Despite Panchayati Raj and elections, why have panchayats not been able to reduce inequality or generate employment or even deliver services?

You have to read my report which has the answer in great detail. In a nutshell I would say until we have effective devolution to these PRIs all over the country, these institutions would not be able to provide meaningful contribution to income generation or employment.

Clearly Panchayats are important and elections to panchayats are now contested with a lot of money being spent, violence and the ruling party in Uttar Pradesh even used the police according to reports. The state election commissions
have been helpless in ensuring fair elections.
So, would you say Indians deserve the panchayats they get?

There is a lot of money available from the grants of the central finance commission. Particularly the 14th and 15th Commission but if you don’t have effective devolution and responsible administration through the Gram Sabha then Panchayati Raj will become Sarpanch Raj. Today, states with poor PRI have turned into Sarpanch Raj and we are seeing display of muscle and money power. But take a look at a better model like Kerala or Karnataka, where the situation is different. Good PR leads to effective democracy, it is not the other way round. If Panchayati Raj is not effective and we still hold elections, then you would see the spectacle of violence we saw recently.

Is it feasible to empower every panchayat to have an orchard, a dairy, a few ponds for fisheries and a poultry to fulfil the needs of the villagers and supply to the cities?

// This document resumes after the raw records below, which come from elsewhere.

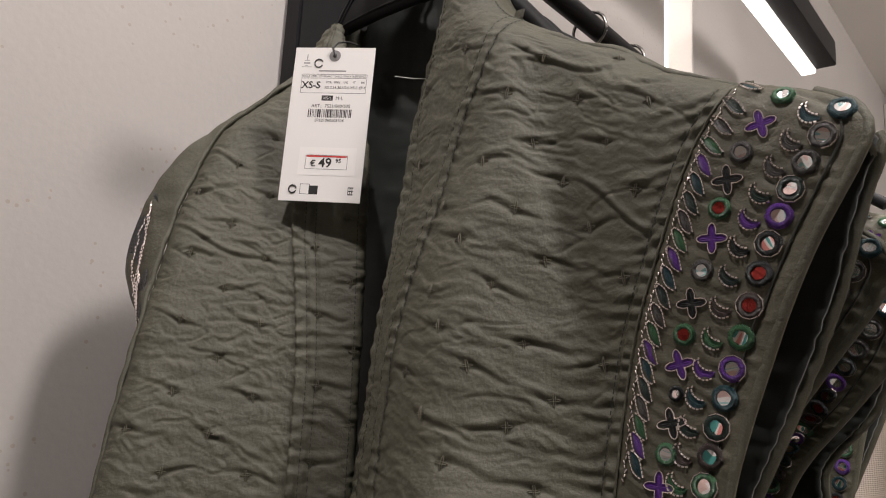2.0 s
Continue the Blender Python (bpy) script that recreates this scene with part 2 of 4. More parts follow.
def grid_faces(nu, nv):
    i, j = np.meshgrid(np.arange(nu - 1), np.arange(nv - 1), indexing="ij")
    a = (i * nv + j).ravel()
    return np.stack([a, a + 1, a + nv + 1, a + nv], -1)


def sheet(name, P, mat, parent=None, thick=0.0, label="", flip=False):
    """A cloth sheet from an array of points, with thickness and a rounded rim."""
    nu, nv = P.shape[:2]
    f = grid_faces(nu, nv)
    if flip:
        f = f[:, ::-1]
    ob = mesh_object(name, P.reshape(-1, 3), f, mat, parent, label)
    if thick:
        s = ob.modifiers.new("thickness", "SOLIDIFY")
        s.thickness, s.offset = thick, -1
    return ob


def normals(P):
    du, dv = np.gradient(P, axis=0), np.gradient(P, axis=1)
    n = np.cross(du, dv)
    return n / np.maximum(np.linalg.norm(n, axis=-1, keepdims=True), 1e-12)


def tube(name, pts, r, mat, parent=None, sides=8, label="", closed=False):
    """A round bar or wire along a smooth line of points."""
    c = bpy.data.curves.new(name, "CURVE")
    c.dimensions, c.bevel_depth, c.bevel_resolution, c.use_fill_caps = "3D", r, max(1, sides // 4), True
    s = c.splines.new("POLY")
    s.points.add(len(pts) - 1)
    for q, co in zip(s.points, pts):
        q.co = (*map(float, co), 1)
    s.use_cyclic_u = closed
    tmp = bpy.data.objects.new(name, c)
    me = bpy.data.meshes.new_from_object(tmp)
    bpy.data.objects.remove(tmp)
    me.materials.clear()
    me.materials.append(mat)
    me.polygons.foreach_set("use_smooth", [True] * len(me.polygons))
    ob = new(name, me)
    if parent:
        ob.parent = parent
    return tagged(ob, label)


def box(bm, lo, hi, bevel=0.0):
    m = Matrix.Translation([(a + b) / 2 for a, b in zip(lo, hi)]) @ Matrix.Diagonal([b - a for a, b in zip(lo, hi)] + [1])
    made = bmesh.ops.create_cube(bm, size=1, matrix=m)["verts"]
    if bevel:
        e = list({e for v in made for e in v.link_edges})
        bmesh.ops.bevel(bm, geom=e, offset=bevel, segments=2, affect="EDGES")
    return bm


def slab(name, lo, hi, mat, parent=None, label="", bevel=0.002):
    return part(name, box(bmesh.new(), lo, hi, bevel), mat, parent, label, smooth=False)


def writing(body, size, m, mat, parent, name="print", align="LEFT", offset=0.0):
    """Printed letters as a thin mesh in the built-in font."""
    c = bpy.data.curves.new(name, "FONT")
    c.body, c.size, c.align_x, c.extrude, c.offset = body, size, align, 0.00002, offset
    c.resolution_u = 3
    tmp = bpy.data.objects.new(name, c)
    me = bpy.data.meshes.new_from_object(tmp)
    bpy.data.objects.remove(tmp)
    me.materials.clear()
    me.materials.append(mat)
    ob = new(name, me)
    ob.parent, ob.matrix_basis = parent, m
    return ob


def perlin(x, y, seed=0):
    """Smooth noise on arrays, about -1 to 1."""
    rng = np.random.RandomState(seed)
    perm, ang = rng.permutation(256), rng.rand(256) * 2 * np.pi
    xi, yi = np.floor(x).astype(int), np.floor(y).astype(int)
    xf, yf = x - xi, y - yi

    def g(ix, iy, dx, dy):
        a = ang[perm[(perm[ix % 256] + iy) % 256]]
        return np.cos(a) * dx + np.sin(a) * dy

    u, v = xf * xf * xf * (xf * (xf * 6 - 15) + 10), yf * yf * yf * (yf * (yf * 6 - 15) + 10)
    a = g(xi, yi, xf, yf) * (1 - u) + g(xi + 1, yi, xf - 1, yf) * u
    b = g(xi, yi + 1, xf, yf - 1) * (1 - u) + g(xi + 1, yi + 1, xf - 1, yf - 1) * u
    return 1.5 * (a * (1 - v) + b * v)


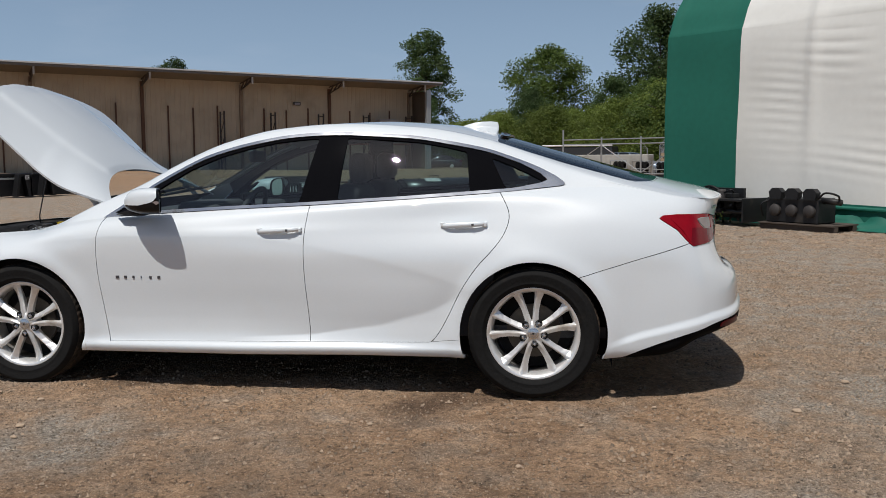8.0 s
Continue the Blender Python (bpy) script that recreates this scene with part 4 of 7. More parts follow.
# tail lamps
LAMP_RIM = mat("dull_lamp_rim", (.42, .40, .40), .25, metal=.8)
def tail_lamp(sk, side):
    lamp = panel("tail_lamp", sk.inside(TAIL_O, .0), RED_LENS, label="red tail lamp with a pale reversing window", lift=.004, rim=.03, side=side)
    win = [(5.350, .911), (5.385, .917), (5.515, .913), (5.527, .875), (5.51, .866), (5.40, .868), (5.37, .885)]
    ring = [(5.344, .913), (5.382, .921), (5.520, .917), (5.533, .873), (5.512, .862), (5.398, .864), (5.365, .883)]
    panel("lens_rim", sk.inside(ring), LAMP_RIM, lamp, lift=.0055, rim=.003, side=side)
    panel("lens", sk.inside(win), LENS_GREY, lamp, "frosted pale lens", lift=.008, rim=.003, side=side)
    dark = [(5.21, .862), (5.30, .872), (5.56, .862), (5.572, .805), (5.42, .797), (5.28, .786)]
    panel("lens_band", sk.inside(dark), DEEP_RED, lamp, "deeper red lower band", lift=.0048, rim=.002, side=side)
    glow = [(5.150, .922), (5.30, .928), (5.26, .80), (5.215, .862)]
    panel("reflex_lens", sk.inside(glow), RED_LENS, lamp, lift=.0062, rim=.002, side=side)
    li = panel("boot_lamp", sk.inside(TAIL_I, -.002), RED_LENS, boot_lid, "red lamp on the boot lid", lift=.004, rim=.03, side=side)
    panel("lens_rim", sk.inside([(5.625, .908), (5.72, .900), (5.792, .892), (5.763, .871), (5.69, .866), (5.650, .875)]), LAMP_RIM, li, lift=.0055, rim=.003, side=side)
    panel("lens", sk.inside([(5.632, .905), (5.72, .897), (5.782, .890), (5.758, .874), (5.69, .869), (5.655, .877)]), LENS_GREY, li, "frosted pale lens", lift=.008, rim=.003, side=side)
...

This too have been clearly explained in the five volumes of our report and numerous other reports prepared when I was the minister; but they have not been translated into priority. Much time has gone now, everything we suggested can be faulted on grounds of being out of date. I would hope that in this period when we are out of office, Congress party will take it upon itself to update everything that has been prepared before. If you do not prioritize Panchayati Raj in political terms, there is little hope
of achieving it in economic or administrative terms.